Separating Signal From Noise in the Tumultuous Year Ahead

Separating Signal From Noise in the Tumultuous Year Ahead
British Prime Minister Theresa May listens to U.S. President Donald Trump during the G-20 summit in Buenos Aires, Argentina, Nov. 30, 2018 (AP photo by Natacha Pisarenko).

Today would seem to offer a generous news cycle for a weekly columnist in search of a topic to write about. The New York Times and The Washington Post are back to trading bombshells about Donald Trump, with recent reports that the FBI opened a counterintelligence investigation against Trump in the early months of his presidency because top officials feared he might be compromised or controlled by the Kremlin, and that Trump has gone to great lengths to hide the details of his meetings with Russian President Vladimir Putin from his own administration. Those were soon followed by revelations that Trump periodically but consistently raises his desire to withdraw the U.S. from NATO with aides and advisers.

If that wasn’t enough, across the Atlantic, the British Parliament voted late Tuesday to reject Prime Minister Theresa May’s transitional Brexit deal with the European Union, and May now faces a no-confidence vote. It’s hard to know where to start.

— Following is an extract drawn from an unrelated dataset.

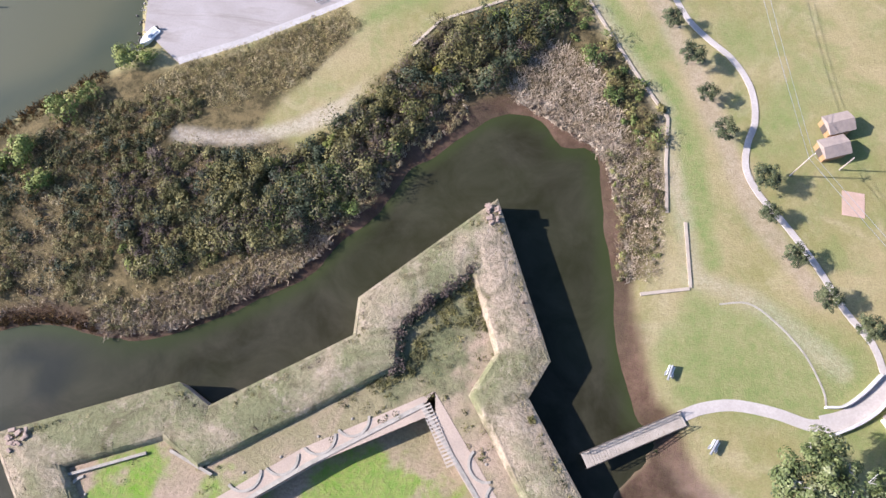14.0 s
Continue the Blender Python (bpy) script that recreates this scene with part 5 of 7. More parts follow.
for k in range(9):
    x, y = 74.5 + k * 1.1, 25.6 - k * 0.65
    tagged(part("stone_slab", boxed((x, y, 0.7), (2.6, 0.75, 0.45), radians(-62 + 3 * (k % 3)), 0.06), STONE), "long pale stone slab tilted on the rubble wall", "stone", "slabs on the rubble wall")


def flecks(outline, count, size, seed, label, fade=10, holes=(), lo=0.34, mat=None, flat=6.0, rim=0.0):
    rng = np.random.RandomState(seed)
    p = inside_points(outline, count, rng)
    n = 0.88 * fractal(p[:, 0], p[:, 1], 9, seed, 5) + 0.12 * fractal(p[:, 0] * 0.7 + p[:, 1] * 0.7, (p[:, 1] - p[:, 0]) * 1.6, 4, seed + 3, 3)
    edge = signed(outline, p[:, 0], p[:, 1])
    keep = rng.uniform(0, 1, len(p)) < np.clip((n - lo) * 3.2, 0.05, 1) * np.clip(edge / fade + 0.15, 0, 1)
    if rim:
        keep &= rng.uniform(0, 1, len(p)) < np.clip(0.45 + rim * np.exp(-edge / 9), 0, 1)
    for hx, hy, hr in holes:
        keep &= np.hypot(p[:, 0] - hx, p[:, 1] - hy) > hr * (0.3 + 1.5 * n) * rng.uniform(0.85, 1.15, len(p))
    keep &= signed(LAND, p[:, 0], p[:, 1]) < -1.0
    p = p[keep]
    v, f = leaf_arrays(np.column_stack([p, np.full(len(p), 0.035)]), size, rng, flat)
    return tagged(array_ob("floating_scum", v, f, mat or FLECK), label, "floating scum", kind="stuff")


FOAM_A = [(-80, 71), (-76, 78), (-70, 84), (-70, 88), (-62, 93), (-53, 92), (-36, 103), (-29, 103), (-17, 105), (-5, 110), (1, 108), (7, 111), (13, 114), (30, 124), (48, 118), (44, 100), (46, 82), (54, 62), (40, 53), (14, 58), (-5, 60), (-24, 62), (-45, 62), (-63, 66)]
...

I won’t be writing about those stories, though. Not because they’re not important—they are. But in many ways they amount to noise rather than signal. The Trump stories reveal little we did not already know or fear. The Brexit vote, like everything that has preceded it in that shambolic process, will raise familiar and still unanswerable questions about how to separate the U.K. from the EU without wreaking havoc on both sides of the English Channel.